ENTRIES:

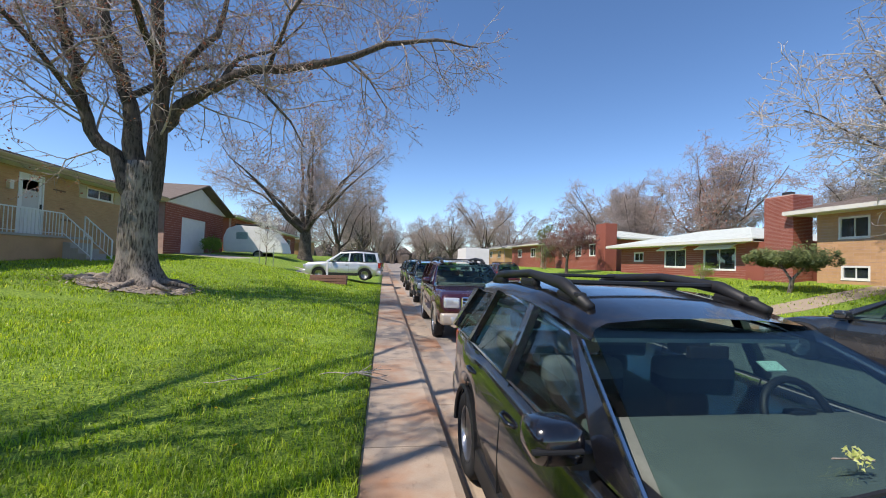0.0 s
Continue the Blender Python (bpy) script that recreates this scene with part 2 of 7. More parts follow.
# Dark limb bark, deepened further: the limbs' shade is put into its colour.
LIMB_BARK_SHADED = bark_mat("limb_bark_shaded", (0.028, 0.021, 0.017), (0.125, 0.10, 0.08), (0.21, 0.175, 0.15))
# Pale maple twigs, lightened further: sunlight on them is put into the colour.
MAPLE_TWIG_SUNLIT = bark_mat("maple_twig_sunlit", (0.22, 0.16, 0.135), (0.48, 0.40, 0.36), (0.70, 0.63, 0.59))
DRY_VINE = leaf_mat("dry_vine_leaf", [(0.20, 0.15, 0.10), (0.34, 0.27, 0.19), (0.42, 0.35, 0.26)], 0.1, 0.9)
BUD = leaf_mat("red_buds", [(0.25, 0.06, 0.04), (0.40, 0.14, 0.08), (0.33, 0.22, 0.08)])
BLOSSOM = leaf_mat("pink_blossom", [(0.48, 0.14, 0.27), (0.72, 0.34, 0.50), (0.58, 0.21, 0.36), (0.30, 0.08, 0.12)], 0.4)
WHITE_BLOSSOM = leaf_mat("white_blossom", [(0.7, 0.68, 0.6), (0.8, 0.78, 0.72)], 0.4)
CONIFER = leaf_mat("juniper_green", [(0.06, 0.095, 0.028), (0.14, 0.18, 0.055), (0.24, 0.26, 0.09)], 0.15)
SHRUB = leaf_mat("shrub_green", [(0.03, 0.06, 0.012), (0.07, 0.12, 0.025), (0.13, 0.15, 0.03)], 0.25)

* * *

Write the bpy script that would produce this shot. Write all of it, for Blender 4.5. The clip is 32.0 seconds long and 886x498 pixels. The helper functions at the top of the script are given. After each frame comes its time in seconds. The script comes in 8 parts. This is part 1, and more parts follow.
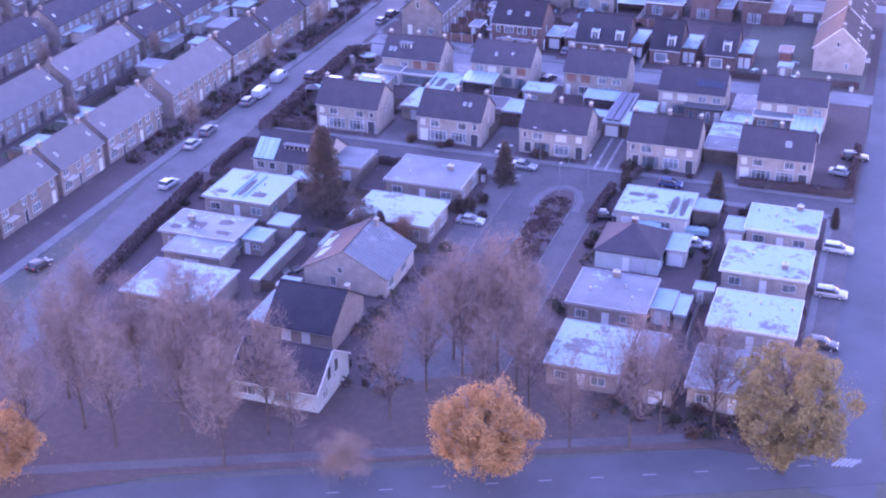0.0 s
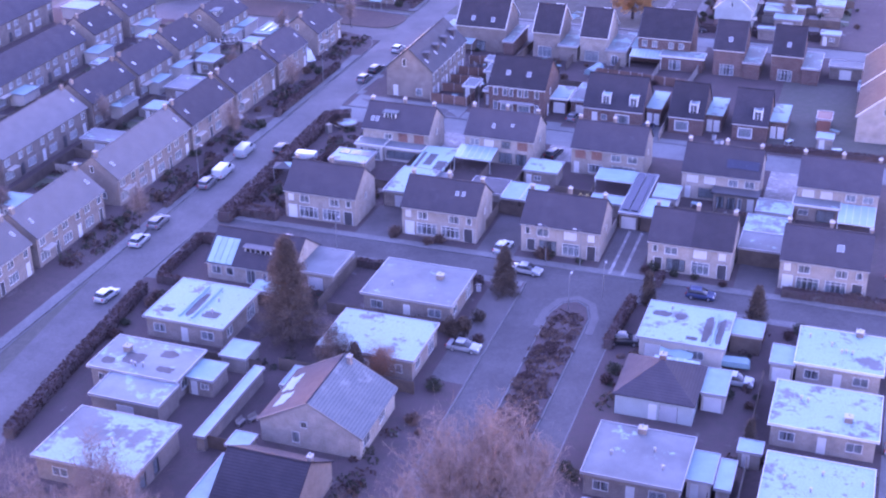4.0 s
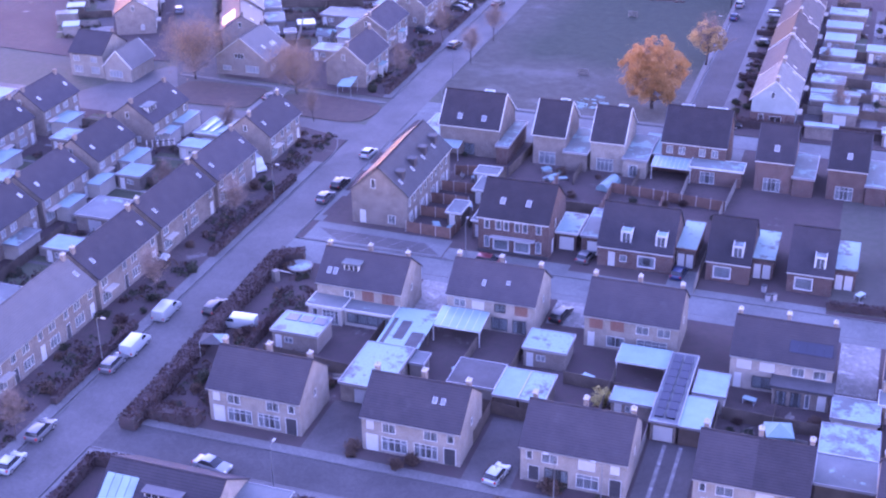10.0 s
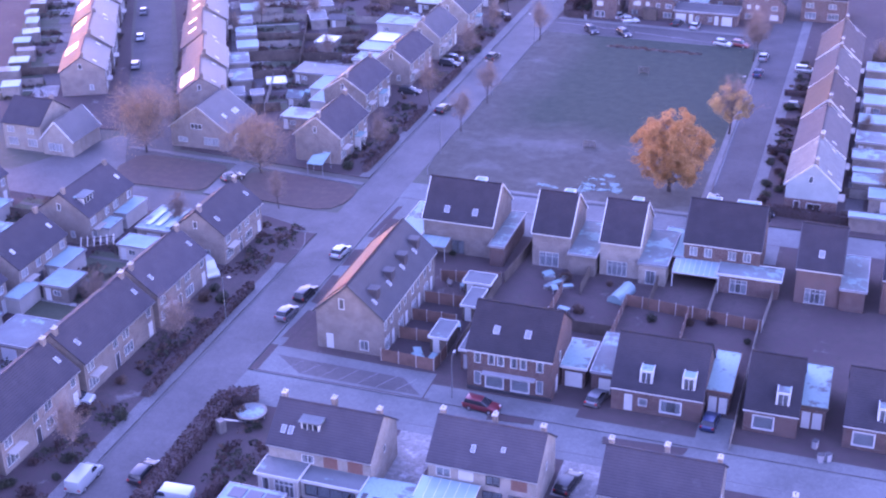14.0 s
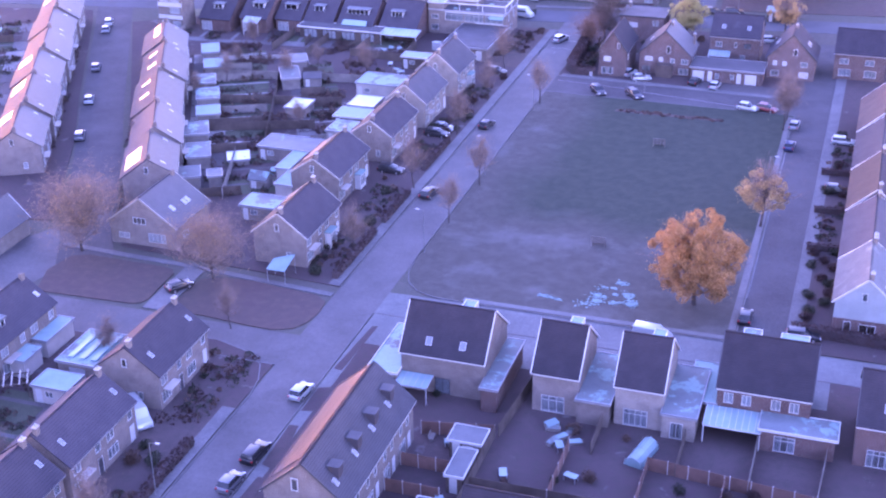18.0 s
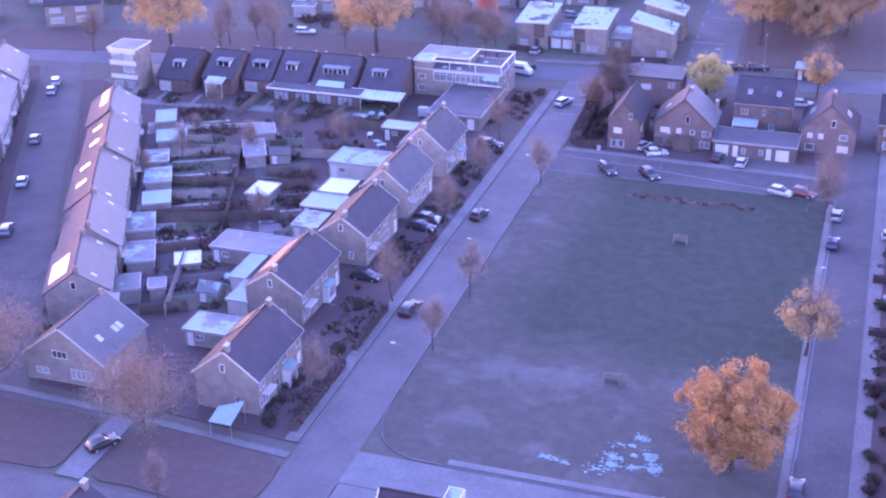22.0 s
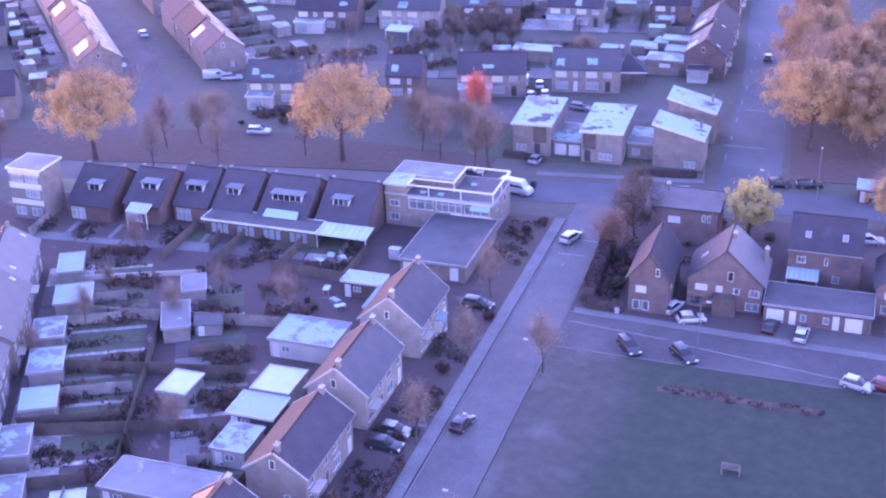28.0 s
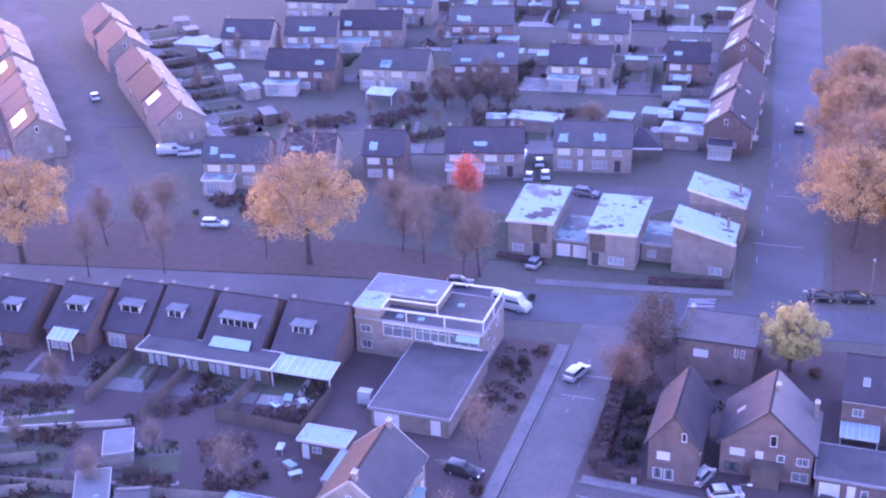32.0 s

==

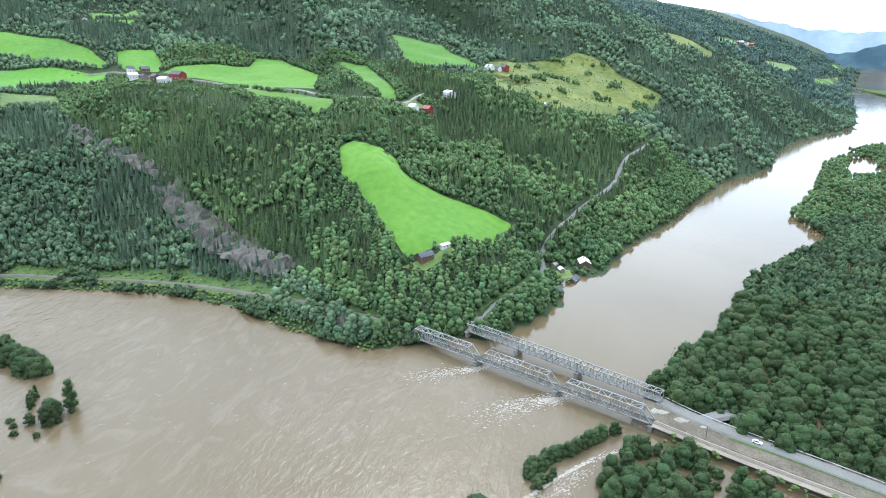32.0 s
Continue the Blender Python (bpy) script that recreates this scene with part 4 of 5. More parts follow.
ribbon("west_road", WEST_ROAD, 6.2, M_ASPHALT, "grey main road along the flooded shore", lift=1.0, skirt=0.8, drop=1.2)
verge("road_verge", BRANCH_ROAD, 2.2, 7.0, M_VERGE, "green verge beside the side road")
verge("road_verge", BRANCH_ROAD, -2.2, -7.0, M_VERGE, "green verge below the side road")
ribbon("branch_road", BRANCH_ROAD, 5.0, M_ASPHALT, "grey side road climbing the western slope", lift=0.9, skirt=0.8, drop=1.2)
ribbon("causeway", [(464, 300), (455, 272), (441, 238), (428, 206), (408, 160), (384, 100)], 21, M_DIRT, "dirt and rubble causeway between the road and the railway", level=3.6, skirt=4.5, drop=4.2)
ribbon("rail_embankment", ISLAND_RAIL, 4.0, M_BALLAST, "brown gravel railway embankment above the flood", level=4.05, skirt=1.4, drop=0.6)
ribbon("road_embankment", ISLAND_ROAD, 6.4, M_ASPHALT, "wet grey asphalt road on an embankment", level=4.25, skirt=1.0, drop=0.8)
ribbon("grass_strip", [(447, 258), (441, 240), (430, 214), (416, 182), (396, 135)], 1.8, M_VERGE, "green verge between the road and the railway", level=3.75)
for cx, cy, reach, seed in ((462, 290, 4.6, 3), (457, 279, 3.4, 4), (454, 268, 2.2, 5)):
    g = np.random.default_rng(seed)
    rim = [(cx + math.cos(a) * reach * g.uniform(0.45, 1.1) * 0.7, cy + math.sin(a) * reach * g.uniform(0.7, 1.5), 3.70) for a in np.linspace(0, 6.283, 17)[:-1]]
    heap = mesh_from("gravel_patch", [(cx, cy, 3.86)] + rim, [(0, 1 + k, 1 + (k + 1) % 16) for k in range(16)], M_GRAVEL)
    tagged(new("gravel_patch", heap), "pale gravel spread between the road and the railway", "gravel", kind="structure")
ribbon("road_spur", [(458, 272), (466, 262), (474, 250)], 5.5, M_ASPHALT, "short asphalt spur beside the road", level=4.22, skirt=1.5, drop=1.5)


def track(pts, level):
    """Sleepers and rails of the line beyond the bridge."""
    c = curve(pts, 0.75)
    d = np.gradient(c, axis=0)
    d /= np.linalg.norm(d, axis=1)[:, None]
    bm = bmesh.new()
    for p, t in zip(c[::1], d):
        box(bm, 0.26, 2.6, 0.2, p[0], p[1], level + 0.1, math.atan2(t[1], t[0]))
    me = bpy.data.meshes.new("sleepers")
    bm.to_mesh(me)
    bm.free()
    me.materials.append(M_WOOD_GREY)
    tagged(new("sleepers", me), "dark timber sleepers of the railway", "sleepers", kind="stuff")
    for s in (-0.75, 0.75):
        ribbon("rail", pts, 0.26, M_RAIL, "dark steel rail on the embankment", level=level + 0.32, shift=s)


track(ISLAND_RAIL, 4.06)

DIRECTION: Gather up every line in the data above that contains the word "scene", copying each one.

RESPONSE TO THIS TASK:
Continue the Blender Python (bpy) script that recreates this scene with part 2 of 7. More parts follow.
Continue the Blender Python (bpy) script that recreates this scene with part 4 of 5. More parts follow.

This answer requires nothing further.